■ **YOUR TASK**:
Copy the records below exactly, leaving out every picture.

■ **EXTRACTED INFORMATION**:

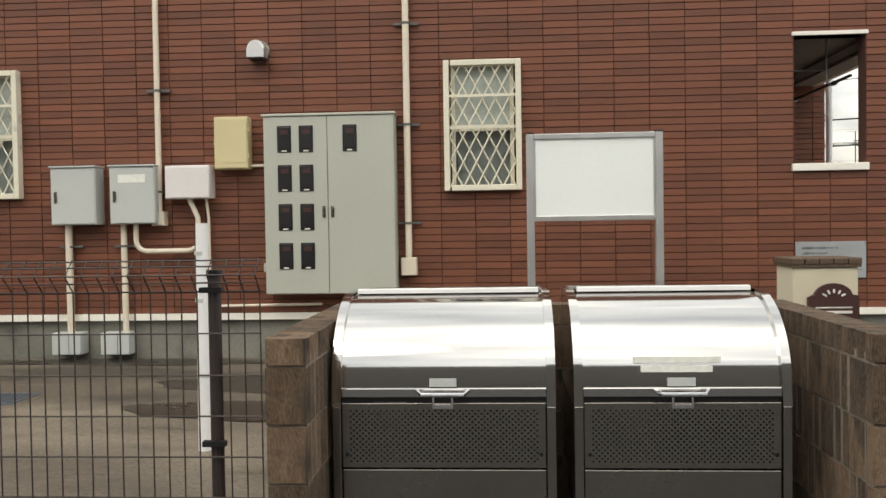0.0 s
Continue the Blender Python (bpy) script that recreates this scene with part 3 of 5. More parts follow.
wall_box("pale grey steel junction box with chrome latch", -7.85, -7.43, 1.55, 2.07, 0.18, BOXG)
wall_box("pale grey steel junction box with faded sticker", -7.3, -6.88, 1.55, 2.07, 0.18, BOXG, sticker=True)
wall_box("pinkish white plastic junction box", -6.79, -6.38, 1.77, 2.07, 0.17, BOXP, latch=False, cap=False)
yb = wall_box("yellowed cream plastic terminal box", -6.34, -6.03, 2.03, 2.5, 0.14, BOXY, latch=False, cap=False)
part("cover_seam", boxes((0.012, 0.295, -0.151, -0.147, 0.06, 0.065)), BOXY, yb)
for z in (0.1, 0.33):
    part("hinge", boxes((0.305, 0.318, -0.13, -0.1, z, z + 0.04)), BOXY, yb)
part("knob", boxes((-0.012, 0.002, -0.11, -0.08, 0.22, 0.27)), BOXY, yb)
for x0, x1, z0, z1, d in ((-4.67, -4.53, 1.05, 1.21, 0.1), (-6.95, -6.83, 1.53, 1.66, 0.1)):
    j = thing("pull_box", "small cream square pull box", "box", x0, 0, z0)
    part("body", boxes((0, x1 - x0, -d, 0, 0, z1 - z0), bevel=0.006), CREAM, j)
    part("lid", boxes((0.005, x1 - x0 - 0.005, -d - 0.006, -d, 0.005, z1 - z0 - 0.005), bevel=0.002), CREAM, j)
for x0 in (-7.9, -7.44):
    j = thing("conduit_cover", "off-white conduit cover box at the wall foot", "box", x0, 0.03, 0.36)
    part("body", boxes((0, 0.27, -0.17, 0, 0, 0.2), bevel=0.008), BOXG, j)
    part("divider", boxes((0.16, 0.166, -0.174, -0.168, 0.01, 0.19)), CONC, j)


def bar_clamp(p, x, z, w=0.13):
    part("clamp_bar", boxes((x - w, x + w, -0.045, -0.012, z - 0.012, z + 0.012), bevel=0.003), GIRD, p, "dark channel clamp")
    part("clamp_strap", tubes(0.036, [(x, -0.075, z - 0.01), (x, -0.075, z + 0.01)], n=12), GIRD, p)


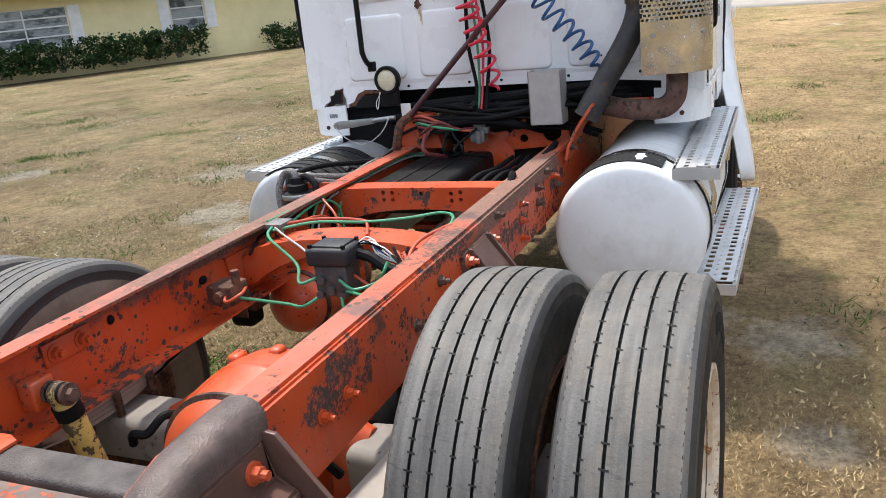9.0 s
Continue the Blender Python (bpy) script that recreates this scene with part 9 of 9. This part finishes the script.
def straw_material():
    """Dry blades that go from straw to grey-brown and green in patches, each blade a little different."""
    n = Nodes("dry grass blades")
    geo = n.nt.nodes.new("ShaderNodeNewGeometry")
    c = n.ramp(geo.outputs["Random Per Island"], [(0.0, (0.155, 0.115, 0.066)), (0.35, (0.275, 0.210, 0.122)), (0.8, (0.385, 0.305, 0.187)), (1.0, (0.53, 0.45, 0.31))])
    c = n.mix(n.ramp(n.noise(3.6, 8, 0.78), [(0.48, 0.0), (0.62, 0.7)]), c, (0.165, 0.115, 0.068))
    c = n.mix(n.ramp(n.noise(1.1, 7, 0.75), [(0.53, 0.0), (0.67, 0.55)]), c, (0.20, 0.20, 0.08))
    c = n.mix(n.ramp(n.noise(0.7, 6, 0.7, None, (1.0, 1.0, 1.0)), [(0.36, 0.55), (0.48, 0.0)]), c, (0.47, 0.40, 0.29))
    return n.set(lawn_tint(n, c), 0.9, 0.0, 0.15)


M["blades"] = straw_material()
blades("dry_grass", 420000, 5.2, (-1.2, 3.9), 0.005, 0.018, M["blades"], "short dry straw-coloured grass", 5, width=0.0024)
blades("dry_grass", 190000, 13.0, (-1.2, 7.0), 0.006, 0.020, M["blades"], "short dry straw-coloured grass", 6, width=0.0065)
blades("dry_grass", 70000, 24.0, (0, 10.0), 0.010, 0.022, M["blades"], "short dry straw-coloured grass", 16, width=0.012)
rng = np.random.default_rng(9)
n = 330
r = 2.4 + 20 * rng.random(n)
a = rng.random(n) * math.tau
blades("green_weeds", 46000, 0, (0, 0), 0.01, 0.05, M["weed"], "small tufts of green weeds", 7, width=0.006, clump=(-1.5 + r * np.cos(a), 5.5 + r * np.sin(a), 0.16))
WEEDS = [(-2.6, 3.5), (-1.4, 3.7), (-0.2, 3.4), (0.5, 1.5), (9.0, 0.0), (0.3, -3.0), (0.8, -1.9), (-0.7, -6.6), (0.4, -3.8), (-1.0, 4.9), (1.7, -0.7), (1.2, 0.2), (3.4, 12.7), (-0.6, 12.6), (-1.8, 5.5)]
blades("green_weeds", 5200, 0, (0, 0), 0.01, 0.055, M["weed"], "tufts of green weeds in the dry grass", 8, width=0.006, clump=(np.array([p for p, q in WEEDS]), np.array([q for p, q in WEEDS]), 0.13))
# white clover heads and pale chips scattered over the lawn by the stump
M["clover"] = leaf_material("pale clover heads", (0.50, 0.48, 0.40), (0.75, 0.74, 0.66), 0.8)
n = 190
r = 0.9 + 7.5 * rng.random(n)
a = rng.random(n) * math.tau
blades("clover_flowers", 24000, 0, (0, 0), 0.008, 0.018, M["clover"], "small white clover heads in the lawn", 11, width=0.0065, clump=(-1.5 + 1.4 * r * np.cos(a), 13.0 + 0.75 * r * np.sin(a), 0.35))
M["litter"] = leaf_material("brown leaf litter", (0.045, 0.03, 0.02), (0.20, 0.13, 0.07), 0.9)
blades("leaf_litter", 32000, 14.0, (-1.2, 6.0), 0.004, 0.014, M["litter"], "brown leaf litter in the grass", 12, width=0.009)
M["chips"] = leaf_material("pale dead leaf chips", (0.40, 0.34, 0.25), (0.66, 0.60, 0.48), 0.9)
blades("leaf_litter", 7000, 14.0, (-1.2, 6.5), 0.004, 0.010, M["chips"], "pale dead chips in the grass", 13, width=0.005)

■ **REPLY TO THE EXERCISE**:
0.0 s
Continue the Blender Python (bpy) script that recreates this scene with part 3 of 5. More parts follow.
wall_box("pale grey steel junction box with chrome latch", -7.85, -7.43, 1.55, 2.07, 0.18, BOXG)
wall_box("pale grey steel junction box with faded sticker", -7.3, -6.88, 1.55, 2.07, 0.18, BOXG, sticker=True)
wall_box("pinkish white plastic junction box", -6.79, -6.38, 1.77, 2.07, 0.17, BOXP, latch=False, cap=False)
yb = wall_box("yellowed cream plastic terminal box", -6.34, -6.03, 2.03, 2.5, 0.14, BOXY, latch=False, cap=False)
part("cover_seam", boxes((0.012, 0.295, -0.151, -0.147, 0.06, 0.065)), BOXY, yb)
for z in (0.1, 0.33):
    part("hinge", boxes((0.305, 0.318, -0.13, -0.1, z, z + 0.04)), BOXY, yb)
part("knob", boxes((-0.012, 0.002, -0.11, -0.08, 0.22, 0.27)), BOXY, yb)
for x0, x1, z0, z1, d in ((-4.67, -4.53, 1.05, 1.21, 0.1), (-6.95, -6.83, 1.53, 1.66, 0.1)):
    j = thing("pull_box", "small cream square pull box", "box", x0, 0, z0)
    part("body", boxes((0, x1 - x0, -d, 0, 0, z1 - z0), bevel=0.006), CREAM, j)
    part("lid", boxes((0.005, x1 - x0 - 0.005, -d - 0.006, -d, 0.005, z1 - z0 - 0.005), bevel=0.002), CREAM, j)
for x0 in (-7.9, -7.44):
    j = thing("conduit_cover", "off-white conduit cover box at the wall foot", "box", x0, 0.03, 0.36)
    part("body", boxes((0, 0.27, -0.17, 0, 0, 0.2), bevel=0.008), BOXG, j)
    part("divider", boxes((0.16, 0.166, -0.174, -0.168, 0.01, 0.19)), CONC, j)


def bar_clamp(p, x, z, w=0.13):
    part("clamp_bar", boxes((x - w, x + w, -0.045, -0.012, z - 0.012, z + 0.012), bevel=0.003), GIRD, p, "dark channel clamp")
    part("clamp_strap", tubes(0.036, [(x, -0.075, z - 0.01), (x, -0.075, z + 0.01)], n=12), GIRD, p)


9.0 s
Continue the Blender Python (bpy) script that recreates this scene with part 9 of 9. This part finishes the script.
def straw_material():
    """Dry blades that go from straw to grey-brown and green in patches, each blade a little different."""
    n = Nodes("dry grass blades")
    geo = n.nt.nodes.new("ShaderNodeNewGeometry")
    c = n.ramp(geo.outputs["Random Per Island"], [(0.0, (0.155, 0.115, 0.066)), (0.35, (0.275, 0.210, 0.122)), (0.8, (0.385, 0.305, 0.187)), (1.0, (0.53, 0.45, 0.31))])
    c = n.mix(n.ramp(n.noise(3.6, 8, 0.78), [(0.48, 0.0), (0.62, 0.7)]), c, (0.165, 0.115, 0.068))
    c = n.mix(n.ramp(n.noise(1.1, 7, 0.75), [(0.53, 0.0), (0.67, 0.55)]), c, (0.20, 0.20, 0.08))
    c = n.mix(n.ramp(n.noise(0.7, 6, 0.7, None, (1.0, 1.0, 1.0)), [(0.36, 0.55), (0.48, 0.0)]), c, (0.47, 0.40, 0.29))
    return n.set(lawn_tint(n, c), 0.9, 0.0, 0.15)


M["blades"] = straw_material()
blades("dry_grass", 420000, 5.2, (-1.2, 3.9), 0.005, 0.018, M["blades"], "short dry straw-coloured grass", 5, width=0.0024)
blades("dry_grass", 190000, 13.0, (-1.2, 7.0), 0.006, 0.020, M["blades"], "short dry straw-coloured grass", 6, width=0.0065)
blades("dry_grass", 70000, 24.0, (0, 10.0), 0.010, 0.022, M["blades"], "short dry straw-coloured grass", 16, width=0.012)
rng = np.random.default_rng(9)
n = 330
r = 2.4 + 20 * rng.random(n)
a = rng.random(n) * math.tau
blades("green_weeds", 46000, 0, (0, 0), 0.01, 0.05, M["weed"], "small tufts of green weeds", 7, width=0.006, clump=(-1.5 + r * np.cos(a), 5.5 + r * np.sin(a), 0.16))
WEEDS = [(-2.6, 3.5), (-1.4, 3.7), (-0.2, 3.4), (0.5, 1.5), (9.0, 0.0), (0.3, -3.0), (0.8, -1.9), (-0.7, -6.6), (0.4, -3.8), (-1.0, 4.9), (1.7, -0.7), (1.2, 0.2), (3.4, 12.7), (-0.6, 12.6), (-1.8, 5.5)]
blades("green_weeds", 5200, 0, (0, 0), 0.01, 0.055, M["weed"], "tufts of green weeds in the dry grass", 8, width=0.006, clump=(np.array([p for p, q in WEEDS]), np.array([q for p, q in WEEDS]), 0.13))
# white clover heads and pale chips scattered over the lawn by the stump
M["clover"] = leaf_material("pale clover heads", (0.50, 0.48, 0.40), (0.75, 0.74, 0.66), 0.8)
n = 190
r = 0.9 + 7.5 * rng.random(n)
a = rng.random(n) * math.tau
blades("clover_flowers", 24000, 0, (0, 0), 0.008, 0.018, M["clover"], "small white clover heads in the lawn", 11, width=0.0065, clump=(-1.5 + 1.4 * r * np.cos(a), 13.0 + 0.75 * r * np.sin(a), 0.35))
M["litter"] = leaf_material("brown leaf litter", (0.045, 0.03, 0.02), (0.20, 0.13, 0.07), 0.9)
blades("leaf_litter", 32000, 14.0, (-1.2, 6.0), 0.004, 0.014, M["litter"], "brown leaf litter in the grass", 12, width=0.009)
M["chips"] = leaf_material("pale dead leaf chips", (0.40, 0.34, 0.25), (0.66, 0.60, 0.48), 0.9)
blades("leaf_litter", 7000, 14.0, (-1.2, 6.5), 0.004, 0.010, M["chips"], "pale dead chips in the grass", 13, width=0.005)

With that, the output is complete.